Just in case you think Solo Two is an out-and-out case of nepotism, you should know that Pete considers Sheila to be the best. “She’s already surpassed Coke and me—by far. She can outdo either of us!“Sheila and I have both played under all kinds of conditions—big gigs and little neighborhood bars. Sometimes they hassle us about her age. It doesn’t make any difference to a clubowner that I’m her father. If they tell me she’s under age and can’t be in the club, then I say ‘she plays or we all go.’” Needless to say, the Escovedos usually play.
Billy Cobham first met the Escovedos in early 1976 when they were performing regularly with Roger Glenn’s Salsa Band in San Francisco. “I was knocked out by both of them,” Cobham recalls. “There was a special quality in their music that can only be present in a relationship like theirs.” He immediately invited them to join him in the recording studio (on a forth- coming album of his), and resolved to work with them on their own project.
Solo Two, recorded in fall ’76, is the exciting result of their musical collaboration.

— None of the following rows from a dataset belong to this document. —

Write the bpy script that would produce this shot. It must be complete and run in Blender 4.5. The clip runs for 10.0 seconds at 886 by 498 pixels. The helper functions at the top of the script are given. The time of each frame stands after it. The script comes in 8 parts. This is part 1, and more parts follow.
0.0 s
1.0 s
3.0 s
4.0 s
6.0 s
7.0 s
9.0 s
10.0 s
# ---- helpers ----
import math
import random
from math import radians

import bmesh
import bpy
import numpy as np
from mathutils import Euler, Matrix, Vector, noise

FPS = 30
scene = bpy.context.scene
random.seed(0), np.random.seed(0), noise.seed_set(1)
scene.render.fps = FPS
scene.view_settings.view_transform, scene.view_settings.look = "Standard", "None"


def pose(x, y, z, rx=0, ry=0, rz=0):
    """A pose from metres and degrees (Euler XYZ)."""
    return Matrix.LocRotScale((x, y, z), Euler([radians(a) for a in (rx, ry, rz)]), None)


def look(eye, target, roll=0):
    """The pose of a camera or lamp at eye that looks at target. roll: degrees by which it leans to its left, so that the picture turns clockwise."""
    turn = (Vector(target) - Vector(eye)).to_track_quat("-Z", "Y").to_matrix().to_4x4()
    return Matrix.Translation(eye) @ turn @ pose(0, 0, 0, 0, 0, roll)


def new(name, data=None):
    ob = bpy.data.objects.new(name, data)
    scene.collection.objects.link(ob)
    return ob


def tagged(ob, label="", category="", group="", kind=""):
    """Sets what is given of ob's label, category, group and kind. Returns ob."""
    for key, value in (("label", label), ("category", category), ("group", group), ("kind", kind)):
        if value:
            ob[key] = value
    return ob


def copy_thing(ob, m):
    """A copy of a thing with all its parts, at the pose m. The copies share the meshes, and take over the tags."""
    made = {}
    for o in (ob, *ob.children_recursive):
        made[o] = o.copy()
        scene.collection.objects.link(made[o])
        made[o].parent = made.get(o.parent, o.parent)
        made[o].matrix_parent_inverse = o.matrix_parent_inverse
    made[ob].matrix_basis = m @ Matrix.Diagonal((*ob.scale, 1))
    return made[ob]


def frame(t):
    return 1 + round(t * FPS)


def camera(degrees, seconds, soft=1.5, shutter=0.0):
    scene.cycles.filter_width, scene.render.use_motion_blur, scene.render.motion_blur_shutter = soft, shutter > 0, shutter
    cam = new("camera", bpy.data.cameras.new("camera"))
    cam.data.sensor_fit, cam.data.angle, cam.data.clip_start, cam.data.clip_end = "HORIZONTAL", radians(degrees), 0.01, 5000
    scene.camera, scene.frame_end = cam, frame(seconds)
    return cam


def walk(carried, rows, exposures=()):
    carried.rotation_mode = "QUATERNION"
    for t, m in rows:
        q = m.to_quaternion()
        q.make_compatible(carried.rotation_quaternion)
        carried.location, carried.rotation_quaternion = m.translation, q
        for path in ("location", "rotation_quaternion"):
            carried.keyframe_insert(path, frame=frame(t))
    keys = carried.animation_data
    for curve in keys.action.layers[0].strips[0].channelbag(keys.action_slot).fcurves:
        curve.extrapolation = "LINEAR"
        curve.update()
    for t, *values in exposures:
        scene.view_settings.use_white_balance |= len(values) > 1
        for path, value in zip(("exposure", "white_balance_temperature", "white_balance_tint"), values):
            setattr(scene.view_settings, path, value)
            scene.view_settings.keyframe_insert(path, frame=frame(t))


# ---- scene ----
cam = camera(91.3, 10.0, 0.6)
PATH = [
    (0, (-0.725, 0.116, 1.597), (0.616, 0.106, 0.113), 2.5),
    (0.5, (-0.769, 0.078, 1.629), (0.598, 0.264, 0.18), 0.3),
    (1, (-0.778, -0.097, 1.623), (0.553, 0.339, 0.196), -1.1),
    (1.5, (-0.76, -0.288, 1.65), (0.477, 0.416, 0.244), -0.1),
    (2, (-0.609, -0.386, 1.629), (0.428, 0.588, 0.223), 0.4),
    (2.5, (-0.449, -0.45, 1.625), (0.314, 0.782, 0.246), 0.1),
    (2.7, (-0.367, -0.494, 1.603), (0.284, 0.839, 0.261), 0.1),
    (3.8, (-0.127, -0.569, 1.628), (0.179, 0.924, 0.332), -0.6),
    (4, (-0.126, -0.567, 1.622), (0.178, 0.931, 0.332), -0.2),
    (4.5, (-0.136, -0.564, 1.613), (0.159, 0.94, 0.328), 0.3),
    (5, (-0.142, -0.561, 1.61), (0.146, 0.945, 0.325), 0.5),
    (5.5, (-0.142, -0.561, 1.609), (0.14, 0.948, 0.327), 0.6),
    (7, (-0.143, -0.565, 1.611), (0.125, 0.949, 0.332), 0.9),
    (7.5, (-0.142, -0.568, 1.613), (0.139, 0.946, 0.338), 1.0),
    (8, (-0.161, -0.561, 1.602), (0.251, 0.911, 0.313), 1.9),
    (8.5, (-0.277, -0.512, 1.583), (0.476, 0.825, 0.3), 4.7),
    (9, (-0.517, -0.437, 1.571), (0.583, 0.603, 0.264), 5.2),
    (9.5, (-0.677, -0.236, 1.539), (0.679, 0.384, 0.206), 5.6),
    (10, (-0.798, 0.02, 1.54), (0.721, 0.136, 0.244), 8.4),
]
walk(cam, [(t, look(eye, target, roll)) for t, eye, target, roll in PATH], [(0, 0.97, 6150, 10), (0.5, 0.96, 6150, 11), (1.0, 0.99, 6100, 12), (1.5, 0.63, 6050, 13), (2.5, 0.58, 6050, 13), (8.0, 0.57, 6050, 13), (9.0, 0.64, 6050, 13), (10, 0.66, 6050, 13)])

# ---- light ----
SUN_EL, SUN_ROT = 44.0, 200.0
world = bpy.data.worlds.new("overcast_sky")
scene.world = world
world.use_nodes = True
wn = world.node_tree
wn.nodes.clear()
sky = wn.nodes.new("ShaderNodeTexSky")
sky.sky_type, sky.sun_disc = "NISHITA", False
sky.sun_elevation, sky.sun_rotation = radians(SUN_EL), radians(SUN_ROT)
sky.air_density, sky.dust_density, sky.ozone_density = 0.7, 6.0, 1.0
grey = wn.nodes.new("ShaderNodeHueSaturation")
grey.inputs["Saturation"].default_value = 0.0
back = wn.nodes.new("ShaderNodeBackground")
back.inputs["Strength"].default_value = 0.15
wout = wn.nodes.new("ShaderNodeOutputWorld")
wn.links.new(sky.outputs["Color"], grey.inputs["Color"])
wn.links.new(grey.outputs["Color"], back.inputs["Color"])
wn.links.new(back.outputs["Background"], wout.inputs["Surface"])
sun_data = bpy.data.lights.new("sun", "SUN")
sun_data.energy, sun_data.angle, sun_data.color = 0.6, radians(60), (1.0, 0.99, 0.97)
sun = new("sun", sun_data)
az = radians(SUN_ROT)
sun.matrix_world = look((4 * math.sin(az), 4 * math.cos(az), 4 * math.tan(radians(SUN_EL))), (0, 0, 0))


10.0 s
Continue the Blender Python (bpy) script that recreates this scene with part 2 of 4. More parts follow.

The conga and timbales work of the Escovedos is augmented by a powerful rhythm section consisting of Mark Soskin (keyboards), Ray Obiedo (guitar), Abraham Laboriel (bass), and Bill Summers (percussion); horn players include Alvin Batiste, Roger Glenn, Julian Priester, Al Bent, and Tom Harrell.
Pete also gets to demonstrate his worth as a crooner on “Clean Air,” a soothing ballad by Alvin Batiste. The rest of the album’s material comes from Soskin, Cobham, trombonist Bent, Milton Nascimento, and Pete himself.
Solo Two is a heady and distinctive combination of Latin, jazz, and funk. But however you delineate it, there’s an immediacy and pulse and warmth to it that labels it, simply, good music, and an intriguing introduction to Pete and Sheila Escovedo.